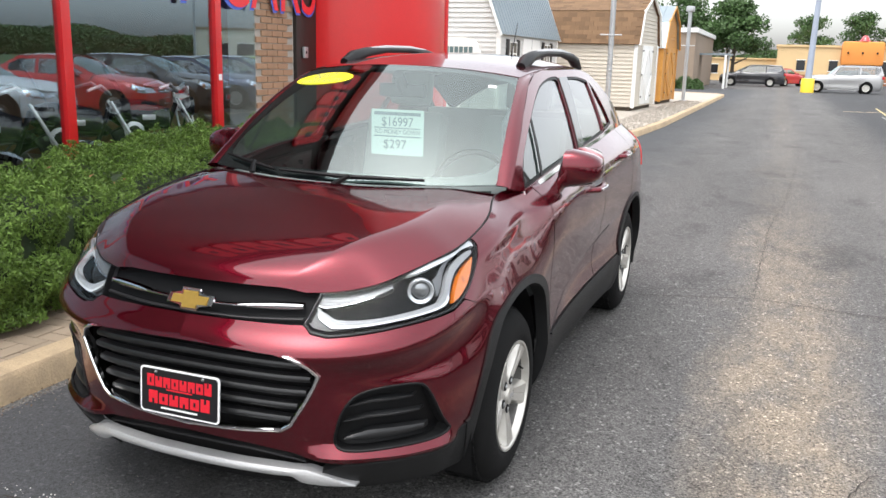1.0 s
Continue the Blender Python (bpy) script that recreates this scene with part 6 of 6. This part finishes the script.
# trees
def tree(m, high, spread, count, seed, label):
    root = thing("tree", m, label, "tree", "trees beyond the lot")
    r = random.Random(seed)
    wood = bm_tube(bmesh.new(), [(0, 0, 0), (.05, .02, high * .3), (.0, .1, high * .62), (.1, 0, high * .85)], [high * .028, high * .021, high * .013, high * .004], 9)
    tips = []
    for i in range(11):
        a, z0 = i * 2.4 + r.random(), high * (.24 + .05 * i)
        reach = spread * (.95 - .055 * i) * r.uniform(.7, 1)
        tip = (reach * math.cos(a), reach * math.sin(a), min(high * .95, z0 + high * r.uniform(.10, .24)))
        bm_tube(wood, [(0, .03, z0), (tip[0] * .5, tip[1] * .5, z0 + (tip[2] - z0) * .35), tip], [high * .012, high * .007, high * .002], 6)
        tips.append(tip)
    part("trunk", wood, M["bark"], root)
    g = np.random.default_rng(seed)
    cores = [(t, spread * r.uniform(.30, .46)) for t in tips] + [((tips[i][0] * .55, tips[i][1] * .55, tips[i][2] + spread * .05), spread * .36) for i in range(11)] + [((0, 0, high * .93), spread * .3)]
    pts, nrm = [], []
    for c, rad in cores:
        q = g.normal(0, 1, (count // len(cores), 3))
        q /= np.linalg.norm(q, axis=1)[:, None]
        pts.append(np.array(c) + q * rad * g.uniform(.45, 1.05, (len(q), 1)) * np.array([1, 1, .72]))
        nrm.append(q)
    crown = leaves("crown", np.concatenate(pts), np.concatenate(nrm), .028 * high + .10, .018 * high + .06, M["tree_leaf"], root, seed)
    tagged(crown, kind="stuff")
    return root


tree(pose(-2.4, 77, 0), 7.0, 2.9, 7000, 11, "broad leafy street tree with a short trunk")
for i, (x, y, h, s) in enumerate(((-7.5, 88, 8.5, 3.6), (-4.5, 104, 8, 3.4), (4.5, 108, 7.5, 3.0), (10, 110, 8, 3.2), (16, 106, 9, 3.6), (22, 100, 9.5, 3.8), (-12, 82, 9, 4), (30, 96, 10, 4), (38, 88, 10, 4.2))):
    tree(pose(x, y, 0), h, s, 3200, 20 + i, "leafy green tree behind the buildings")
for x, y, s in ((-4.3, 57.2, .7), (-3.5, 56.5, .55), (-5.2, 56.8, .6)):
    b = thing("shrub", pose(x, y, 0), "dark green rounded shrub by the brown building", "shrub", "shrubs")
    q = rng.normal(0, 1, (700, 3))
    q /= np.linalg.norm(q, axis=1)[:, None]
    part("stem", tube([(0, 0, 0), (0, 0, s)], .05, 6), M["bark"], b)
    tagged(leaves("foliage", np.abs(q * [0, 0, 1]) * s * 1.2 + q * [1, 1, 0] * s * rng.uniform(.6, 1, (700, 1)), q, .16, .08, M["tree_leaf"], b, 31), kind="stuff")
# distant woods all round the lot
k = 110000
ang = rng.uniform(-.75, 2.6, k)
rad = rng.uniform(150, 175, k)
hh = 4.6 + 1.0 * np.sin(ang * 9) + .7 * np.sin(ang * 23 + 1) + .5 * np.sin(ang * 51)
wz = hh * rng.uniform(0, 1, k) ** .7
pts = np.stack([30 + rad * np.cos(ang), 20 + rad * np.sin(ang), wz], 1)
tagged(leaves("far_woods", pts, np.stack([-np.cos(ang), -np.sin(ang), np.full(k, .4)], 1), .95, .6, M["tree_leaf"], None, 8), "distant line of green woodland round the lot", "woods", "", "stuff")
flat("verge", [(20, 66), (70, 20), (140, 20), (140, 140), (20, 140)], .02, M["grass"], "mown grass verge beyond the lot")
for i, (x, y) in enumerate(((19, 84), (24, 78), (29, 72), (34, 66), (39, 60))):
    pl = thing("utility_pole", pose(x, y, 0), "grey utility pole along the verge", "pole", "utility poles")
    part("post", tube([(0, 0, 0), (0, 0, 9)], [.14, .10], 8), M["galv"], pl)
    part("arm", tube([(-.9, 0, 8.4), (.9, 0, 8.4)], .05, 6), M["galv"], pl)

# ---- paver pieces and bricks ----
paver_mesh = bpy.data.meshes.new("paver")
bmv = box(-.097, -.047, 0, .097, .047, .02, .004)
bmv.to_mesh(paver_mesh)
bmv.free()
paver_mesh.materials.append(M["paver"])
made = 0
for i in range(-40, 120):
    for j in range(-30, 30):
        # herringbone lattice in steps of 0.1 m
        for a, ox, oy in ((0, .1, .05), (90, .05, .2)):
            x, y = -2.2 + i * .1 + j * .2 + ox - 2.6, i * .1 - j * .2 + oy - 1.2
            if -2.2 < x < -1.56 and -.75 < y < 7.35 and made < 640:
                ob = new("paver", paver_mesh)
                ob.parent = walk_bed
                ob.matrix_basis = pose(x + random.uniform(-.002, .002), y, KERB_H - .026 + random.uniform(-.0015, .0015), random.uniform(-.6, .6), random.uniform(-.6, .6), a + random.uniform(-.8, .8))
                made += 1
pier = bpy.data.objects["wall_pier"]
brick_mesh = bpy.data.meshes.new("brick")
bmv = box(-.006, -.098, 0, .012, .098, .058, .003)
bmv.to_mesh(brick_mesh)
bmv.free()
brick_mesh.materials.append(M["brick"])
for r in range(34):
    for c in range(4):
        y = 4.90 + c * .208 + (.104 if r % 2 else 0)
        if y + .098 < 5.57:
            ob = new("brick", brick_mesh)
            ob.parent = pier
            ob.matrix_basis = pose(WALL_X - .024, y, .62 + r * .068)
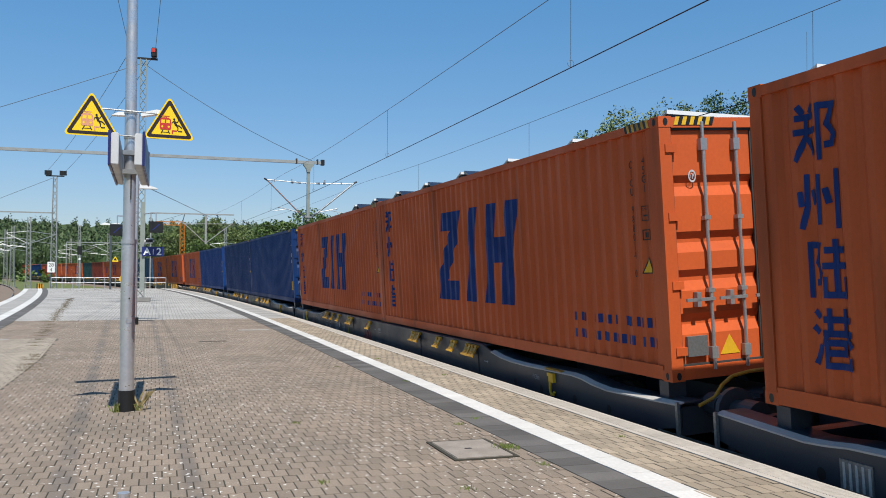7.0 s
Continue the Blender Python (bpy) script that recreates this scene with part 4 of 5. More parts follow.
○ ○ ○ ○ ○ ○ ○
### WORK TO DO
Would you set down the listing exactly, omitting pictures?

### OUTPUT FOR THIS TASK
1.0 s
Continue the Blender Python (bpy) script that recreates this scene with part 6 of 6. This part finishes the script.
# trees
def tree(m, high, spread, count, seed, label):
    root = thing("tree", m, label, "tree", "trees beyond the lot")
    r = random.Random(seed)
    wood = bm_tube(bmesh.new(), [(0, 0, 0), (.05, .02, high * .3), (.0, .1, high * .62), (.1, 0, high * .85)], [high * .028, high * .021, high * .013, high * .004], 9)
    tips = []
    for i in range(11):
        a, z0 = i * 2.4 + r.random(), high * (.24 + .05 * i)
        reach = spread * (.95 - .055 * i) * r.uniform(.7, 1)
        tip = (reach * math.cos(a), reach * math.sin(a), min(high * .95, z0 + high * r.uniform(.10, .24)))
        bm_tube(wood, [(0, .03, z0), (tip[0] * .5, tip[1] * .5, z0 + (tip[2] - z0) * .35), tip], [high * .012, high * .007, high * .002], 6)
        tips.append(tip)
    part("trunk", wood, M["bark"], root)
    g = np.random.default_rng(seed)
    cores = [(t, spread * r.uniform(.30, .46)) for t in tips] + [((tips[i][0] * .55, tips[i][1] * .55, tips[i][2] + spread * .05), spread * .36) for i in range(11)] + [((0, 0, high * .93), spread * .3)]
    pts, nrm = [], []
    for c, rad in cores:
        q = g.normal(0, 1, (count // len(cores), 3))
        q /= np.linalg.norm(q, axis=1)[:, None]
        pts.append(np.array(c) + q * rad * g.uniform(.45, 1.05, (len(q), 1)) * np.array([1, 1, .72]))
        nrm.append(q)
    crown = leaves("crown", np.concatenate(pts), np.concatenate(nrm), .028 * high + .10, .018 * high + .06, M["tree_leaf"], root, seed)
    tagged(crown, kind="stuff")
    return root


tree(pose(-2.4, 77, 0), 7.0, 2.9, 7000, 11, "broad leafy street tree with a short trunk")
for i, (x, y, h, s) in enumerate(((-7.5, 88, 8.5, 3.6), (-4.5, 104, 8, 3.4), (4.5, 108, 7.5, 3.0), (10, 110, 8, 3.2), (16, 106, 9, 3.6), (22, 100, 9.5, 3.8), (-12, 82, 9, 4), (30, 96, 10, 4), (38, 88, 10, 4.2))):
    tree(pose(x, y, 0), h, s, 3200, 20 + i, "leafy green tree behind the buildings")
for x, y, s in ((-4.3, 57.2, .7), (-3.5, 56.5, .55), (-5.2, 56.8, .6)):
    b = thing("shrub", pose(x, y, 0), "dark green rounded shrub by the brown building", "shrub", "shrubs")
    q = rng.normal(0, 1, (700, 3))
    q /= np.linalg.norm(q, axis=1)[:, None]
    part("stem", tube([(0, 0, 0), (0, 0, s)], .05, 6), M["bark"], b)
    tagged(leaves("foliage", np.abs(q * [0, 0, 1]) * s * 1.2 + q * [1, 1, 0] * s * rng.uniform(.6, 1, (700, 1)), q, .16, .08, M["tree_leaf"], b, 31), kind="stuff")
# distant woods all round the lot
k = 110000
ang = rng.uniform(-.75, 2.6, k)
rad = rng.uniform(150, 175, k)
hh = 4.6 + 1.0 * np.sin(ang * 9) + .7 * np.sin(ang * 23 + 1) + .5 * np.sin(ang * 51)
wz = hh * rng.uniform(0, 1, k) ** .7
pts = np.stack([30 + rad * np.cos(ang), 20 + rad * np.sin(ang), wz], 1)
tagged(leaves("far_woods", pts, np.stack([-np.cos(ang), -np.sin(ang), np.full(k, .4)], 1), .95, .6, M["tree_leaf"], None, 8), "distant line of green woodland round the lot", "woods", "", "stuff")
flat("verge", [(20, 66), (70, 20), (140, 20), (140, 140), (20, 140)], .02, M["grass"], "mown grass verge beyond the lot")
for i, (x, y) in enumerate(((19, 84), (24, 78), (29, 72), (34, 66), (39, 60))):
    pl = thing("utility_pole", pose(x, y, 0), "grey utility pole along the verge", "pole", "utility poles")
    part("post", tube([(0, 0, 0), (0, 0, 9)], [.14, .10], 8), M["galv"], pl)
    part("arm", tube([(-.9, 0, 8.4), (.9, 0, 8.4)], .05, 6), M["galv"], pl)

# ---- paver pieces and bricks ----
paver_mesh = bpy.data.meshes.new("paver")
bmv = box(-.097, -.047, 0, .097, .047, .02, .004)
bmv.to_mesh(paver_mesh)
bmv.free()
paver_mesh.materials.append(M["paver"])
made = 0
for i in range(-40, 120):
    for j in range(-30, 30):
        # herringbone lattice in steps of 0.1 m
        for a, ox, oy in ((0, .1, .05), (90, .05, .2)):
            x, y = -2.2 + i * .1 + j * .2 + ox - 2.6, i * .1 - j * .2 + oy - 1.2
            if -2.2 < x < -1.56 and -.75 < y < 7.35 and made < 640:
                ob = new("paver", paver_mesh)
                ob.parent = walk_bed
                ob.matrix_basis = pose(x + random.uniform(-.002, .002), y, KERB_H - .026 + random.uniform(-.0015, .0015), random.uniform(-.6, .6), random.uniform(-.6, .6), a + random.uniform(-.8, .8))
                made += 1
pier = bpy.data.objects["wall_pier"]
brick_mesh = bpy.data.meshes.new("brick")
bmv = box(-.006, -.098, 0, .012, .098, .058, .003)
bmv.to_mesh(brick_mesh)
bmv.free()
brick_mesh.materials.append(M["brick"])
for r in range(34):
    for c in range(4):
        y = 4.90 + c * .208 + (.104 if r % 2 else 0)
        if y + .098 < 5.57:
            ob = new("brick", brick_mesh)
            ob.parent = pier
            ob.matrix_basis = pose(WALL_X - .024, y, .62 + r * .068)
7.0 s
Continue the Blender Python (bpy) script that recreates this scene with part 4 of 5. More parts follow.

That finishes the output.